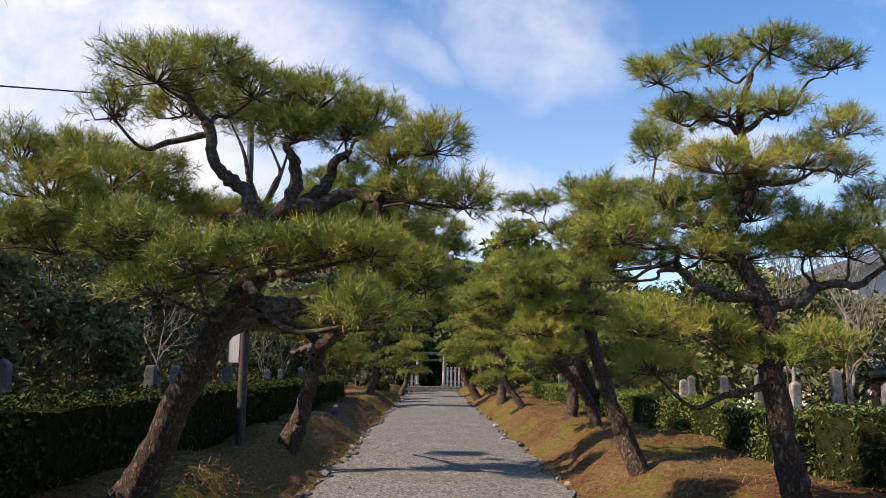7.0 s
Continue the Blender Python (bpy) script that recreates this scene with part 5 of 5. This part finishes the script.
# ---- edging and litter ----
def edging(side):
    e = tagged(new("path_edging"), "rough dark stones and root ends edging the gravel", "edging", kind="structure")
    er = np.random.default_rng(40 + side)
    shapes = []
    for k in range(6):
        bm = bmesh.new()
        bmesh.ops.create_icosphere(bm, subdivisions=1, radius=1.0)
        for v in bm.verts:
            v.co *= 1 + 0.28 * noise.noise(v.co * 1.7 + Vector((k * 3.1, 0, 0)))
            v.co = Vector((v.co.x * 0.040, v.co.y * 0.10, v.co.z * 0.040))
        shapes.append(bm_mesh("stone", bm, ROOT if k == 0 else DARK_STONE))
    y = 7.0
    while y < 58:
        w = 0.05 * math.sin(y * 0.9 + 1.3) + 0.03 * math.sin(y * 2.3)
        x = (1.63 if side > 0 else -1.43) + w + er.normal() * 0.05
        o = part("stone", shapes[int(er.integers(6))], e)
        o.location, o.rotation_euler = (x, y, 0.018 + 0.012 * er.normal()), (0, 0, er.normal() * 0.6)
        s = er.uniform(0.35, 1.25)
        o.scale = (s, s * er.uniform(0.7, 1.3), s)
        y += er.uniform(0.12, 0.30) if side < 0 else er.uniform(0.2, 0.9)


edging(-1)
edging(1)


def scatter_litter():
    r = np.random.default_rng(71)
    n = 34000
    y = r.uniform(8, 40, n)
    x = np.where(r.random(n) < 0.5, r.uniform(-2.9, -1.34, n), r.uniform(1.55, 3.7, n))
    c = np.stack([x, y, ground_height(x, y) + 0.03], 1)
    way = unit(np.stack([r.normal(size=n), r.normal(size=n), 0.25 * r.normal(size=n)], 1))
    ln = r.uniform(0.05, 0.13, (n, 1))
    sd = unit(np.cross(way, np.array([[0, 0, 1.0]]))) * 0.004
    v = np.stack([c - sd, c + sd, c + way * ln], 1).reshape(-1, 3)
    tagged(part("fallen_needles", mesh_of("fallen_needles", v, np.arange(len(v)).reshape(-1, 3), DRY)), "fallen brown pine needles on the banks", "litter", kind="stuff")
    n = 7000
    y = 8 + 34 * r.random(n) ** 1.3
    x = r.uniform(-1.4, 1.6, n)
    c = np.stack([x, y, np.full(n, 0.036)], 1)
    s = r.uniform(0.007, 0.018, (n, 1))
    q = np.array([(1, 0, 0), (-0.5, 0.87, 0), (-0.5, -0.87, 0), (0, 0, 0.8)])
    v = (c[:, None] + q[None] * s[:, None] * (1 + 0.25 * r.normal(size=(n, 4, 1)))).reshape(-1, 3)
    i = np.arange(n)[:, None] * 4
    f = np.vstack([i + np.array([k]) for k in ((0, 1, 3), (1, 2, 3), (2, 0, 3))])
    tagged(part("pebbles", mesh_of("pebbles", v, f, STONE)), "loose pale pebbles on the gravel path", "pebbles", kind="stuff")


scatter_litter()
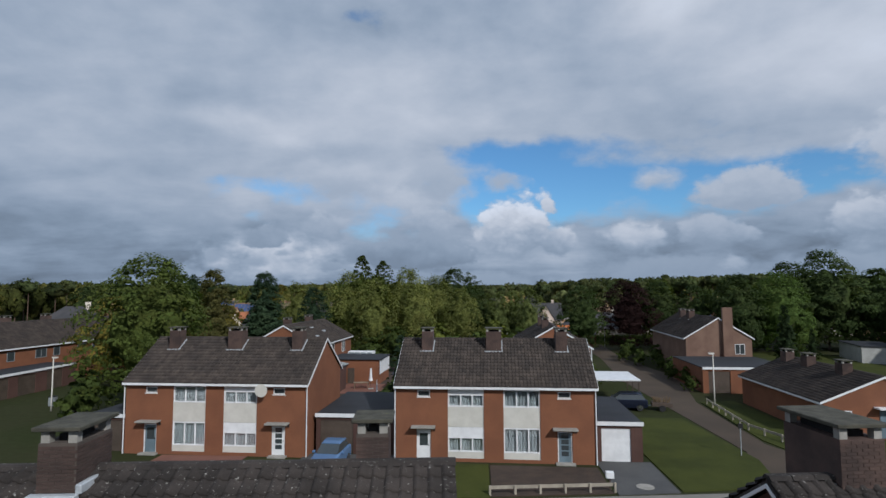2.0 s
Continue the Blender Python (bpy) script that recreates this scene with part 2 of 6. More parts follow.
def leaves(name, a, b, c, stand_of=False):
    """Foliage: each leaf or clump takes its own green between three tones; stand_of: many trees in one mesh, each of its own tone."""
    m = bpy.data.materials.new(name)
    m.use_nodes = True
    t = m.node_tree
    q = Graph(t)
    shader = t.nodes["Principled BSDF"]
    rnd = q.node("ShaderNodeNewGeometry").outputs["Random Per Island"]
    whole = q.node("ShaderNodeObjectInfo").outputs["Random"]
    place = q.node("ShaderNodeTexCoord").outputs["Object"]
    patch = q.noise(place, 0.09, 4.0, 0.7)
    col = q.mix(q.ramp(q.math("ADD", q.math("MULTIPLY", rnd, 0.55), q.math("MULTIPLY", q.noise(place, 0.9, 2.0), 0.5)), 0.1, 0.85), a, b)
    col = q.mix(q.math("MULTIPLY", q.ramp(patch, 0.46, 0.66), 0.85), col, c)
    clump = q.noise(place, 0.8, 4.0, 0.65)
    value = q.math("MULTIPLY", q.math("ADD", 0.85, q.math("MULTIPLY", whole, 0.3)), q.ramp(clump, 0.3, 0.7, 0.62, 1.38))
    if stand_of:
        flat = q.node("ShaderNodeMapping")
        t.links.new(place, flat.inputs[0])
        flat.inputs["Scale"].default_value = (1.0, 1.0, 0.12)
        cell = q.node("ShaderNodeTexVoronoi")
        cell.inputs["Scale"].default_value = 0.16
        t.links.new(flat.outputs[0], cell.inputs["Vector"])
        pick = q.node("ShaderNodeSeparateXYZ")
        t.links.new(cell.outputs["Color"], pick.inputs[0])
        col = q.mix(q.ramp(pick.outputs[0], 0.55, 0.95, 0.0, 0.8), col, c)
        value = q.math("MULTIPLY", value, q.ramp(pick.outputs[1], 0.0, 1.0, 0.66, 1.36, False))
        wide = q.noise(place, 0.012, 3.0, 0.6)
        value = q.math("MULTIPLY", value, q.ramp(wide, 0.3, 0.7, 0.78, 1.22))
    col = q.mix(1.0, col, q.xyz(value, value, value), "MULTIPLY")
    t.links.new(col, shader.inputs["Base Color"])
    shader.inputs["Roughness"].default_value = 0.7
    shader.inputs["Specular IOR Level"].default_value = 0.08
    relief = q.node("ShaderNodeBump")
    relief.inputs["Strength"].default_value = 0.9
    relief.inputs["Distance"].default_value = 0.7
    t.links.new(clump, relief.inputs["Height"])
    t.links.new(relief.outputs[0], shader.inputs["Normal"])
    see = q.node("ShaderNodeBsdfTranslucent")
    t.links.new(q.mix(1.0, col, (1.1, 1.2, 0.5), "MULTIPLY"), see.inputs[0])
    both = q.node("ShaderNodeMixShader")
    both.inputs[0].default_value = 0.32
    t.links.new(shader.outputs[0], both.inputs[1])
    t.links.new(see.outputs[0], both.inputs[2])
    t.links.new(both.outputs[0], t.nodes["Material Output"].inputs[0])
    MATS[name] = m
    return m


BRICK = material("orange_brick", (0.268, 0.100, 0.045), (0.205, 0.075, 0.036), 0.85, 0.8, 90, 0.5, vary=0.34, islands=0.34, spots=(2.2, 0.32, (0.15, 0.062, 0.038)), placed=True)
# albedo lowered in place of the cloud shade over the estate
BRICK_FAR = material("orange_brick_wall", (0.205, 0.084, 0.041), (0.165, 0.067, 0.034), 0.85, 0.5, 14, 0.3, vary=0.12, fine=0.6)
BRICK_DARK = material("brown_brick_wall", (0.085, 0.045, 0.036), (0.066, 0.034, 0.027), 0.85, 0.6, 14, 0.3, vary=0.15)
BRICK_BROWN = material("dull_brown_brick", (0.2, 0.125, 0.09), (0.15, 0.09, 0.065), 0.85, 0.6, 14, 0.3)
BRICK_CH = material("weathered_brick", (0.085, 0.055, 0.045), (0.045, 0.031, 0.027), 0.9, 1.2, 40, 0.5, vary=0.35, islands=0.3)
MORTAR = material("mortar", (0.44, 0.34, 0.26), (0.34, 0.255, 0.20), 0.95, 2.0, 60, 0.3)
MORTAR_DARK = material("dark_mortar", (0.10, 0.082, 0.07), None, 0.95, 2.0, 60, 0.3)
TILE = material("concrete_roof_tile", (0.046, 0.038, 0.034), (0.026, 0.022, 0.020), 0.9, 1.2, 40, 0.6, vary=0.4, islands=0.4, spots=(13.0, 0.398, (0.30, 0.29, 0.27)), fine=0.9, placed=True)
TILE_FAR = material("dark_roof_tile", (0.058, 0.046, 0.039), (0.034, 0.028, 0.025), 0.9, 0.8, 12, 0.5, vary=0.15, islands=0.5, spots=(2.5, 0.28, (0.10, 0.09, 0.08)), fine=0.6)
WHITE = material("white_paint", (0.76, 0.77, 0.78), (0.66, 0.67, 0.68), 0.45, 1.5, 30, 0.05, fine=0.08)
CREAM = material("cream_panel", (0.60, 0.585, 0.53), (0.52, 0.505, 0.455), 0.6, 0.8, 12, 0.05, fine=0.1)
ZINC = material("weathered_zinc", (0.38, 0.40, 0.42), (0.26, 0.275, 0.29), 0.55, 2.5, 25, 0.15, metal=0.35)
PIPE = material("grey_downpipe", (0.47, 0.49, 0.52), (0.4, 0.42, 0.45), 0.5, 2.0, 20, 0.08, metal=0.2, fine=0.12)
GREY = material("grey_window_frame", (0.235, 0.255, 0.265), (0.205, 0.22, 0.23), 0.5, 1.0, 20, 0.04, fine=0.1)
SIDE_ROAD = material("brown_worn_road", (0.072, 0.052, 0.035), (0.051, 0.037, 0.025), 0.9, 0.15, 9, 0.3, fine=0.4, spots=(0.6, 0.32, (0.11, 0.09, 0.066)))
BITUMEN = material("bitumen_roofing", (0.015, 0.0155, 0.017), (0.009, 0.0095, 0.0105), 0.8, 0.35, 18, 0.5, spots=(0.8, 0.36, (0.032, 0.030, 0.024)), fine=0.8)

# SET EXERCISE
Look through the material above and pick out each line holding the word "Python".

# WRITTEN ANSWER
Continue the Blender Python (bpy) script that recreates this scene with part 5 of 5. This part finishes the script.
Continue the Blender Python (bpy) script that recreates this scene with part 2 of 6. More parts follow.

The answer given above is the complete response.